His strategy: take advantage of increasing suburbanization of the area by catering to individuals willing to pay more for local produce. “We started growing more smaller crops two years ago and going to farmers markets,” says Ray. He was impressed with the customers’ knowledge of food and their desire to get something just picked a few miles away. “It is a good time to connect with your customer base, to see what they will buy, and it is a social time, to get to chat with other farmers for other ideas,” says Ray, who works the farm with a handful of family members. He estimates that about 60 percent of the farm’s “low six-figure” revenue comes from selling at farmers markets.

Despite the steady increase in the number of farmers markets, only about 2 percent of farm sales in the U.S. are retail. That is still about $1 billion annually at farmers markets, according to a 2011 estimate by the USDA. Nicky Uy, a senior associate at the Food Trust, a Philadelphia nonprofit that supports local agriculture, says farmers who’ve had success at markets are also finding other venues for selling directly. She says the young farmers she works with at the 26 markets the Food Trust organizes “are willing to try new things, new products, interact with customers. It bodes well for the future of small farms, especially near big cities.”
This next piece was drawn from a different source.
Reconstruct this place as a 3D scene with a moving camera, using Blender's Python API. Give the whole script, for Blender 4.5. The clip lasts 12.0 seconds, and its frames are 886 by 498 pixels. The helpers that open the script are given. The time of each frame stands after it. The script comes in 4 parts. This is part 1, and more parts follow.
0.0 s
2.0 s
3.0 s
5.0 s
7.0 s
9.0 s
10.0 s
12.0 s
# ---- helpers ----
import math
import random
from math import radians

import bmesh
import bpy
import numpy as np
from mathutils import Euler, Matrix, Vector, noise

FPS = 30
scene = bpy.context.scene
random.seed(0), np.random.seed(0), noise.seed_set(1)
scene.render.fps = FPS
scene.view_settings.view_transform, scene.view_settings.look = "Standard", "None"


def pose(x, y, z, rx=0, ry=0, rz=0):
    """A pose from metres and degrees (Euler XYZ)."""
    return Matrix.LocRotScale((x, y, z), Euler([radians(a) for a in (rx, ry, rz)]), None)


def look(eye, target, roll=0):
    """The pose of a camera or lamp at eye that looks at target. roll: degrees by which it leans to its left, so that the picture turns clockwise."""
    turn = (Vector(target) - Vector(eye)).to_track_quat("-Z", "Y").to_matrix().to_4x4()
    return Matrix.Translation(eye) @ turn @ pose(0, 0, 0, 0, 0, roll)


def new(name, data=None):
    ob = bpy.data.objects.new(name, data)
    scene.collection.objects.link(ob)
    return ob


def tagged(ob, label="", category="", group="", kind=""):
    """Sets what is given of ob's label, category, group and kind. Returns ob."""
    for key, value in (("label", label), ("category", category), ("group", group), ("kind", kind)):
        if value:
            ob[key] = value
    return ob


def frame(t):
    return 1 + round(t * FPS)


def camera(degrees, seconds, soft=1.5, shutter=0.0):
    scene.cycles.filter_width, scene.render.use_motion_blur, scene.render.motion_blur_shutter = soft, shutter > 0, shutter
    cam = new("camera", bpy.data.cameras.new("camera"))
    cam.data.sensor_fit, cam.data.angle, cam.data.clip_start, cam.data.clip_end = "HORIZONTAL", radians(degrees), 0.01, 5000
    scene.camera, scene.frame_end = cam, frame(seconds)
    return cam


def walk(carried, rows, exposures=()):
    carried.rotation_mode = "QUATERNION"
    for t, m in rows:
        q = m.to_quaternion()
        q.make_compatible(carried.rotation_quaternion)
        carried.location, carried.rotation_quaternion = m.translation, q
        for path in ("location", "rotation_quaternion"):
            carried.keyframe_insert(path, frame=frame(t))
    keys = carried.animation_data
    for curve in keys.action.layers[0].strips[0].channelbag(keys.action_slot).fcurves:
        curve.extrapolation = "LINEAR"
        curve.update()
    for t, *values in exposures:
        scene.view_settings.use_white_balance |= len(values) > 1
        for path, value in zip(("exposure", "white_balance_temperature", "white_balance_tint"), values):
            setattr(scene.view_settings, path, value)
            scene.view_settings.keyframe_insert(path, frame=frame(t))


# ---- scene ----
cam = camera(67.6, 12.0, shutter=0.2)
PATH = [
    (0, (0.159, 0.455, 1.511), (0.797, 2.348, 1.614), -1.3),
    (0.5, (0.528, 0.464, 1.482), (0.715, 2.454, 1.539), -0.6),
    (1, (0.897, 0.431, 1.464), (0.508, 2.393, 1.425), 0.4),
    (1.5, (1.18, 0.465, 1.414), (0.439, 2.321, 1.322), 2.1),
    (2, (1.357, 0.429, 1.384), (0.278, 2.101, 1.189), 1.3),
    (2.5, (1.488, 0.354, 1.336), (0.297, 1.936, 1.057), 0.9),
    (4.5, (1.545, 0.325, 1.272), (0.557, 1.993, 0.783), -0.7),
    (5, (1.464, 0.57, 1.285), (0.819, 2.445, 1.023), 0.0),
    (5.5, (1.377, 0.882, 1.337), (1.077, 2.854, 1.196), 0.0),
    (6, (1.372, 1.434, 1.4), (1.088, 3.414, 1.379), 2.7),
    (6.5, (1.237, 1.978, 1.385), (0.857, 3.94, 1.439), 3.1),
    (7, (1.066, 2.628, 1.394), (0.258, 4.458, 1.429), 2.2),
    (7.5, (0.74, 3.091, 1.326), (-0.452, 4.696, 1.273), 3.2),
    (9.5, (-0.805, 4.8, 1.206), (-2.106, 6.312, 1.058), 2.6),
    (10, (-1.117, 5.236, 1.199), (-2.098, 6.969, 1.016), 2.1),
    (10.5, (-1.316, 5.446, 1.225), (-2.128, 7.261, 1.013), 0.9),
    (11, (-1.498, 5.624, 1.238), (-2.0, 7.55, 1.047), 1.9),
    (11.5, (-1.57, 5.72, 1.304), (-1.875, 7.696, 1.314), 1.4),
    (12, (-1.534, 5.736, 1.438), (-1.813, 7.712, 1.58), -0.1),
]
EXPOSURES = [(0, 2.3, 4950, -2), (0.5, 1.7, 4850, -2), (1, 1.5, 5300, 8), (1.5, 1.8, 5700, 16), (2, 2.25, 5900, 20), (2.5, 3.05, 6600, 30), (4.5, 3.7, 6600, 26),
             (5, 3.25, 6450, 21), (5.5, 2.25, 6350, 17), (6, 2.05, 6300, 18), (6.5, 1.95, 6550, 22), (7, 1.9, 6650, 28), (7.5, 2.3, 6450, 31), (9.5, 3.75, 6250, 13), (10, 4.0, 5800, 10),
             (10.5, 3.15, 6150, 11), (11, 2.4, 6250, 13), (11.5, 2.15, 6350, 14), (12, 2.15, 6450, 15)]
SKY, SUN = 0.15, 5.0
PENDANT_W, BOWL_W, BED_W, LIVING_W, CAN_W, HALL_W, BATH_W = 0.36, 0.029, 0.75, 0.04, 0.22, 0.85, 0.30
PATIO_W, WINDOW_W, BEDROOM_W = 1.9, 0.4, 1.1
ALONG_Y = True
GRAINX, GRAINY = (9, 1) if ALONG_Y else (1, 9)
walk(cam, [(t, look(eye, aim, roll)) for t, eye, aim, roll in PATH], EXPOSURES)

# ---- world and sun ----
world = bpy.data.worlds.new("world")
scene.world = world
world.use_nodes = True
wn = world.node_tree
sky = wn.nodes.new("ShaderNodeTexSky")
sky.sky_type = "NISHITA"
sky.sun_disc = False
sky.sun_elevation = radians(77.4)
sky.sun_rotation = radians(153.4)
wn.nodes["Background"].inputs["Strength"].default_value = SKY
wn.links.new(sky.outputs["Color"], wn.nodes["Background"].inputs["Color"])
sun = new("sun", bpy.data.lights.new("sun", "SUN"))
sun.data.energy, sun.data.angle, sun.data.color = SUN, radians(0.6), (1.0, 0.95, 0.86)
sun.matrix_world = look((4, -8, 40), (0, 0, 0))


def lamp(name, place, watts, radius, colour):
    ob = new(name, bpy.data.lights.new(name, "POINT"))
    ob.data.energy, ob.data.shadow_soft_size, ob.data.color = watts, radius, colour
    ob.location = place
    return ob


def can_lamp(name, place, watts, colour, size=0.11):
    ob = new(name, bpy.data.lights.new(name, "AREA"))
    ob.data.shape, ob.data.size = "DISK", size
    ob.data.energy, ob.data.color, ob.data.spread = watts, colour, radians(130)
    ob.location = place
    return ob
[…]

Jeffrey Frank and Kristin Illick, who own and run Liberty Gardens in Coopersburg, Pa., near Allentown, sold at farmers markets for 10 years but stopped three years ago, after they developed a business selling to high-end restaurants, mostly in New York City, an 80-minute drive away. “We liked retail, and then we saw a chance for niche—chefs want things home cooks may not have an interest in, like microgreens and rhubarb and chard,” says Frank. “It is a dynamic time for farms, and if farmers markets can excite people about good food, it is fortunate for everyone.”